Enfin, en toute impunité, l’entreprise Salvemini Edilizia met à mal la biodiversité d’une grande partie du littoral, la plus sauvage et la plus pittoresque de la région :
« La protection du maquis… la distance par rapport à la mer… tu parles ! Dans cette zone-là, ils ont fait des saloperies dont t’as même pas idée. Toute la partie nord du Gargano. Si tu habitais là-bas, tu te casserais vite fait, avec toute ta famille. […] Des déchets, […] des déchets pas ordinaires enterrés sous les décharges de produits agricoles ».
Au milieu de ce climat délétère, les enfants font comme ils peuvent et réagissent parfois violemment. C’est ainsi que Michele tentera de mettre le feu à la maison familiale.
Les rapports parents-enfants et entre les enfants eux-mêmes sont longuement – trop longuement ! (à trop vouloir en dire…) – développés. Cela ne manque pourtant pas d’intérêt (et de finesse dans l’analyse), mais l’écriture est étouffante et là encore on finit par se lasser. En marge de la page 278, j’écris excédée : On ne s’y intéresse pas. On se fiche de ce qui peut leur arriver !
Revenons à Clara et Michele : ces deux-là ont depuis leur plus tendre enfance une grande complicité et, par-delà les mots, un langage secret. Plusieurs fois dans le récit m’est venue la figure d’Antigone pour évoquer Clara. C’est dire la force qui se dégage de cette jeune femme qui ne transige pas avec l’essentiel. Même chose pour Michele. A eux deux, ils sont comme dans une bulle protectrice : « Elle se faufile dans la chambre de son frère comme dans une cabane en haut d’un arbre ».
Et dans cette bulle, un monde à leur ressemblance : « L’herbe qui lui arrivait jusqu’aux mollets, les soirs d’été. Lorsque, après avoir dîné chez ses parents, elle se levait de table d’une manière absolument pathétique et allait se promener dans les champs éclairés par la lune. Laissant derrière elle les mûriers, elle s’enfonçait parmi les épis de chiendent. Puis, la tourbière. Elle y cherchait Michele.
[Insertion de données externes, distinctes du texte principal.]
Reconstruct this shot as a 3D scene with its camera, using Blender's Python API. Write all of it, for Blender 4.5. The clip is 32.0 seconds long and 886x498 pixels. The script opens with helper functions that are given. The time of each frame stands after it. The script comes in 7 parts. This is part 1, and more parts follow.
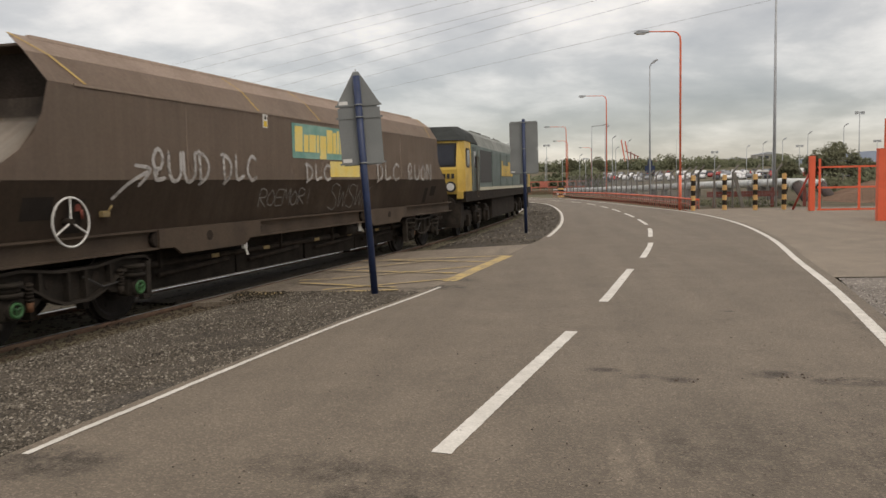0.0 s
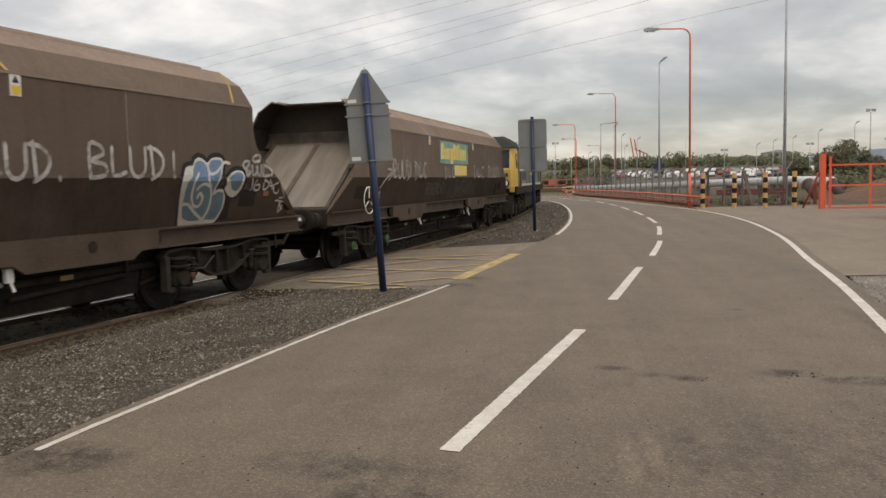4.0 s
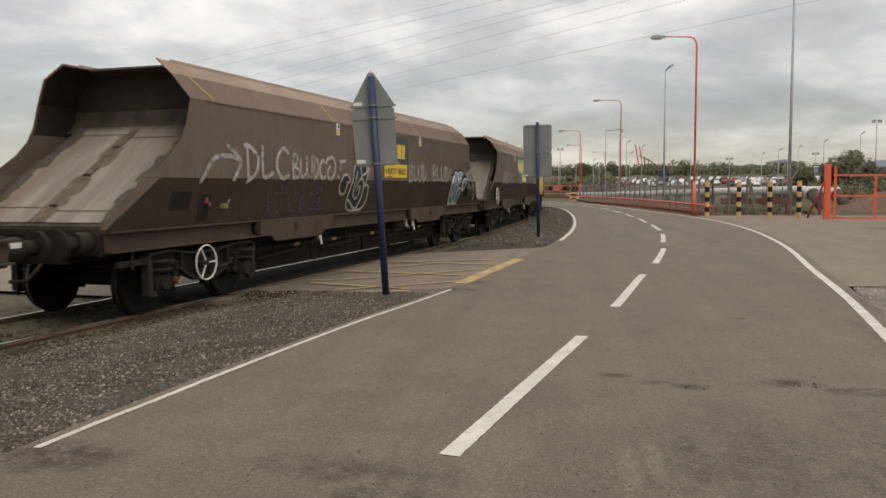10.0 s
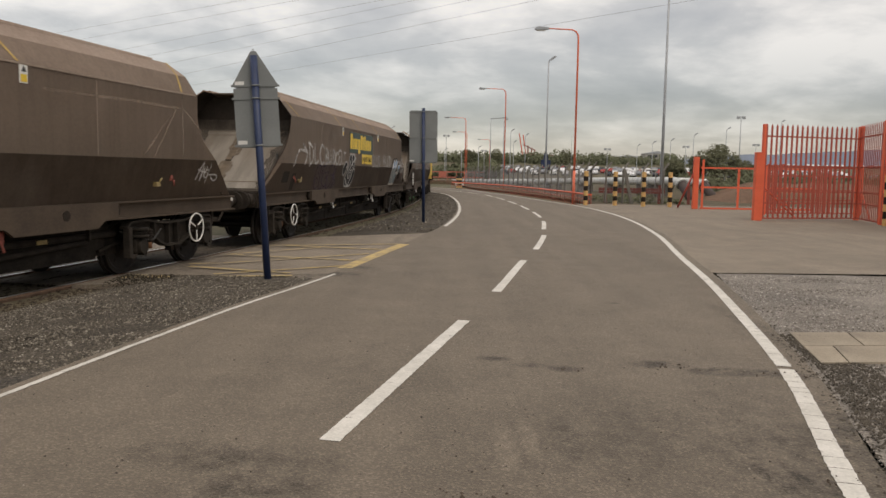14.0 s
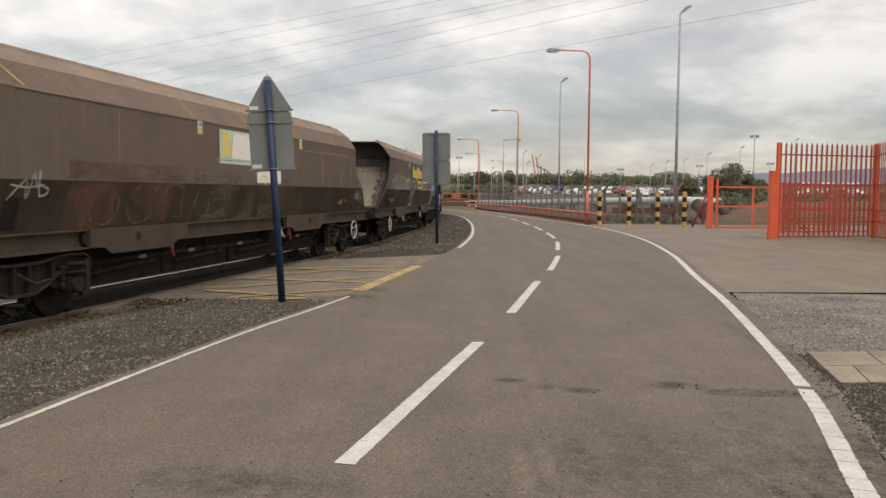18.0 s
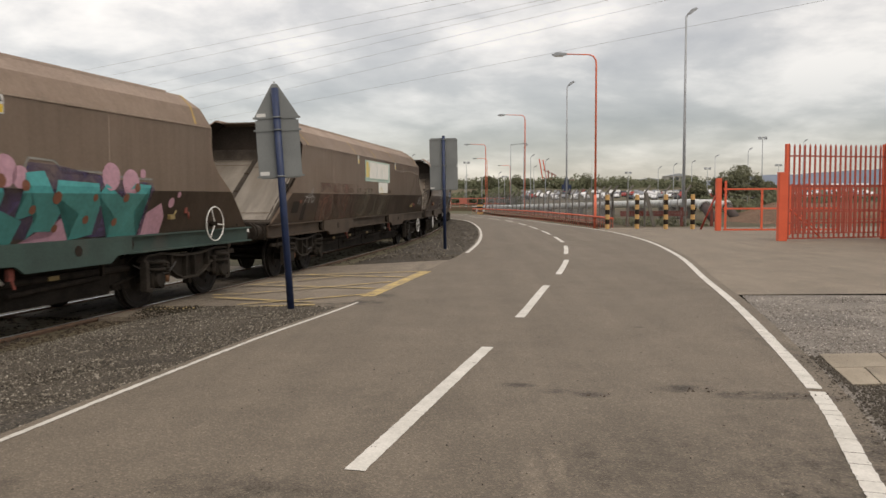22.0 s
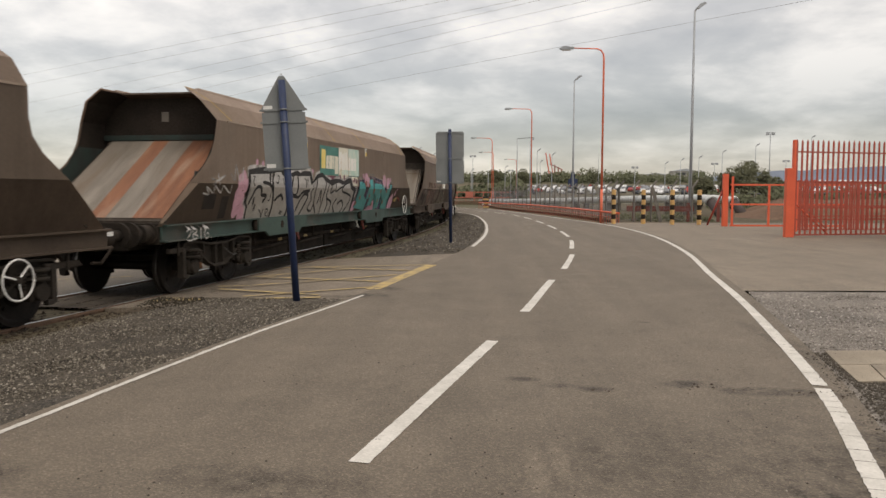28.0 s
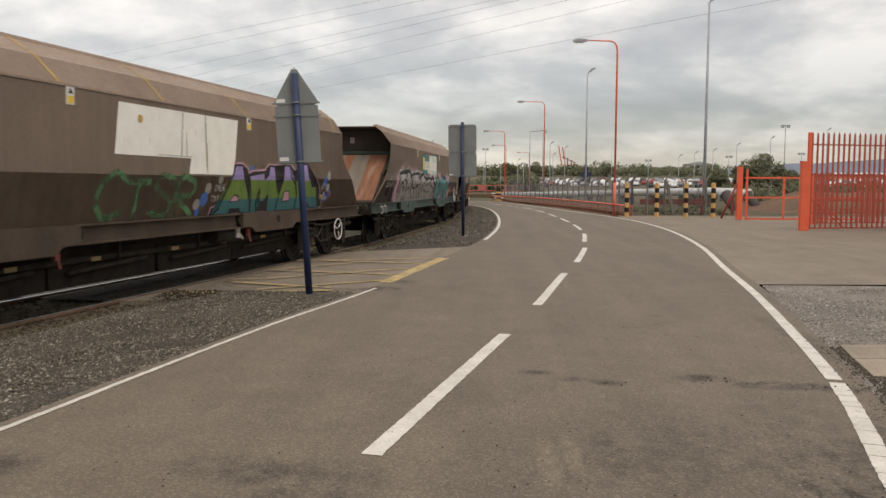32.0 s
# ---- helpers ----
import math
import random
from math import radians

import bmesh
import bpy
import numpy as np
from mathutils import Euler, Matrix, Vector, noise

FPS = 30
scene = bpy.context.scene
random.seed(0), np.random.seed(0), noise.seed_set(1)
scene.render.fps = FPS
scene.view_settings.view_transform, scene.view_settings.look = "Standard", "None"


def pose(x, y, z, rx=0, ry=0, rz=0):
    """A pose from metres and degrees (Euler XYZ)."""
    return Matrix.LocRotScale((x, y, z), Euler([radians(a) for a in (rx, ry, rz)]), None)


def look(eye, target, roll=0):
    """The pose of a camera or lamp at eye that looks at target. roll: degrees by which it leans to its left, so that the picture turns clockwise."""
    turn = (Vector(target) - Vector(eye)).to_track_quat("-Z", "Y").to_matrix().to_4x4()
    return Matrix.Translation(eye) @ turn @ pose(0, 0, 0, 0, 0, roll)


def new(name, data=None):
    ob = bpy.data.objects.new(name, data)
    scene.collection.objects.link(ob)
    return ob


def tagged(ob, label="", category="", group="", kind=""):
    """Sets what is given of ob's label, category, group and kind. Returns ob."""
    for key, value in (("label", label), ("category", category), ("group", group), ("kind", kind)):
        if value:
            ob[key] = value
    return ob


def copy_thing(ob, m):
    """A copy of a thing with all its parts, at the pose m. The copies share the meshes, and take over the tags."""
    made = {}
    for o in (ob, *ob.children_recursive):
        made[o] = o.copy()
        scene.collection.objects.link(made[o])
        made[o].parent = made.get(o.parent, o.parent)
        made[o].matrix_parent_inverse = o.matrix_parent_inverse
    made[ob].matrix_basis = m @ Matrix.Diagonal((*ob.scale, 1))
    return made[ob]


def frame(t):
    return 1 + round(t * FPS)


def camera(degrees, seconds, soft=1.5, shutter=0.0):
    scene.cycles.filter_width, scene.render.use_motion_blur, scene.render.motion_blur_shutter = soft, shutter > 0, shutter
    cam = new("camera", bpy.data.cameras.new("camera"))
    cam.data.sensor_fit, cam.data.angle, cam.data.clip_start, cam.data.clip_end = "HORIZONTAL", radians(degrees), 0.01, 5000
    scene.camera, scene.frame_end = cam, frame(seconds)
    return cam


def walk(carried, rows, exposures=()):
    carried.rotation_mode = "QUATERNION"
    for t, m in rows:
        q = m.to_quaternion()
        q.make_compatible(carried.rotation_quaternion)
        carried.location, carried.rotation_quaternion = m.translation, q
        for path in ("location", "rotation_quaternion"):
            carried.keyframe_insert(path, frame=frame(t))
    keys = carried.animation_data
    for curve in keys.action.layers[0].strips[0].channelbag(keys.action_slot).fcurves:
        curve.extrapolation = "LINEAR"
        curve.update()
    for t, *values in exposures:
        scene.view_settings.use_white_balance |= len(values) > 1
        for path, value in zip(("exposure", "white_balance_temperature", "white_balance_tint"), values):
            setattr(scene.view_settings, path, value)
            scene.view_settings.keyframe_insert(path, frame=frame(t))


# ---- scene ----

Il y avait eu, dans leur vie, une longue période de bonheur ».
Et voilà le paradoxe : parfois des moments sensibles servis par une écriture fluide et l’instant d’après de grossiers grumeaux, vraie bouillie de chat qui nous donne l’envie expresse de tout laisser tomber. Quelques exemples (dont certains sont encore pour moi de vraies énigmes) :
– « Entre les murs humides et sales du service d’orthopédie de la polyclinique, sur le sol crasseux qui respirait avant même de la voir la poussière incrustée dans les radiateurs, qui subissait sans avoir à les lire les revendications du personnel paramédical affichées sur le tableau à l’entrée, le médecin-chef émergea de l’ombre et s’avança vers eux en agitant la main droite d’un geste sobre ».
– « Les mois sans Clara sont une sorte de cauchemar imaginaire. Comme si ce cauchemar était rêvé par une photocopieuse. Ce qui est encore pire ».
– « Clara est perplexe. Les yeux de son frère la transpercent. Ses lèvres se détendent et se crispent tour à tour, comme s’il était sur le point de dire “Non”, mais qu’il ne le disait pas. Une pièce où tout le contenu des tiroirs aurait été renversé et chaque chose remise à sa place par une main payée pour le faire ».
– « …il l’avait reconnu de loin. […] Alberto avait plissé les yeux, comme pour écraser les œufs que cette apparition prétendait avoir déposés en lui par sa seule présence, dans le souffle torride de l’été ».
Et pourtant, en puissance, dans La Féroce, tout est là pour un grand roman. Tel quel, cela fait bâclé, comme un livre en chantier. Et comme on se met à l’aimer dans les dernières pages, on en veut d’autant plus à l’auteur de l’avoir livré dans cet état. Car, en définitive, qui le lira ? Qui ira pêcher si loin en aval ?
Catherine Blanche
Nicola Lagioia est né à Bari en 1973. Case Départ, son premier roman traduit en français aux éditions Arléa (2014), a emporté le prix Viareggio. En 2015, il reçoit le prestigieux prix Strega pour son dernier roman, La Féroce. Celui-ci est publié en France en 2017 aux éditions Flammarion.